Quant à LFI, Jean-Luc Mélenchon a déclaré ceci en réaction à l’annonce de Sébastien Lecornu :
« En résumé, paroles verbales, on ne te croit pas. On ne te croit pas, tu n’as pas l’intention de gouverner sans nous forcer, le moment venu. »
Cependant, étant donné qu’il a ajouté cela :
« Je soupçonne Monsieur Lecornu de se fiche de nous. »
Au regard de ce que je vous ai exposé concernant sa motion de destitution, on est tenté de lui retourner le compliment, sous une forme ironique qu’il affectionne :
« C’est celui qui dit qui est ! »
Et, enfin, Olivier Faure, lui, s’étant contenté de convenir poussivement de ça :
« Le Premier ministre nous a présenté une copie très insuffisante et à bien des égards alarmante. »

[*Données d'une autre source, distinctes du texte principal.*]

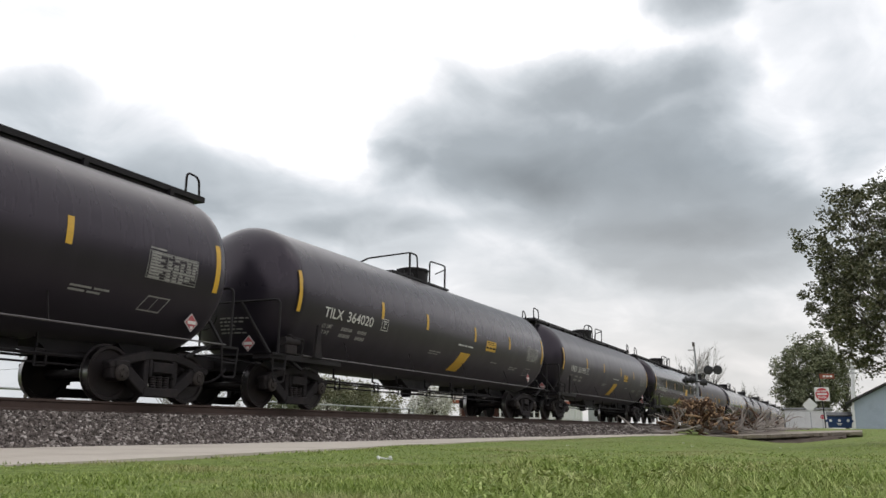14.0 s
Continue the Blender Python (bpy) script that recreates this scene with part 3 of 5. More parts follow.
def gear(car):
    """What all cars have below and at the ends."""
    def sill(s):
        bm = bmesh.new()
        box(bm, min(s * 5.3, s * 8.55), max(s * 5.3, s * 8.55), -0.28, 0.28, 0.72, 1.02)
        plate(bm, [(s * 6.8, 0.84), (s * 7.3, 0.84), (s * 7.6, 1.1), (s * 6.5, 1.1)], -0.45, 0.45)
        if s < 0:
            box(bm, -8.5, -5.9, -1.44, -1.0, 0.95, 1.07, 0.01)
        plate(bm, [(s * 5.3, 0.8), (s * 6.5, 0.8), (s * 6.5, 1.2), (s * 5.0, 1.02)], -0.3, 0.3)
        return bm
    for s in (-1, 1):
        shared("stub_sill", once(f"stub_sill{s}", lambda: sill(s), IRON), car)
        def knuckle():
            bm = bmesh.new()
            box(bm, min(s * 8.5, s * 8.9), max(s * 8.5, s * 8.9), -0.07, 0.07, 0.76, 0.92)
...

Le patron du parti socialiste (premier secrétaire) a confirmé là, une fois de plus, que le PS maintient sa position : il s’alliera à une motion de censure que si et seulement s’il y est « obligé » ; à savoir pour éviter que sinon même les aveugles verront que PS et Renaissance, c’est du pareil au même : bonnet blanc et blanc bonnet.
Cette position est axée autour du désir d’Olivier Faure d’être le prochain gagnant du jeu des chaises musicales qu’Emmanuel Macron a initié à Matignon avec la dissolution.
Cela m’a d’ailleurs donné l’idée de m’amuser à jouer les « madame Irma » le temps d’un édito.
Ainsi je vous en reparlerai très bientôt. Sans doute demain. En prime, cela interviendra comme une sorte d’interlude léger, pour dûment contraster un peu avec la gravité de ton dont je dois faire montre ces derniers temps. Car attablé, je suis à analyser une actualité politique qui ne laisse rien présager d’amusant. Une Madame Irma au « mauvais carma » que je vais m’efforcer de dérider, malgré les augures sombres.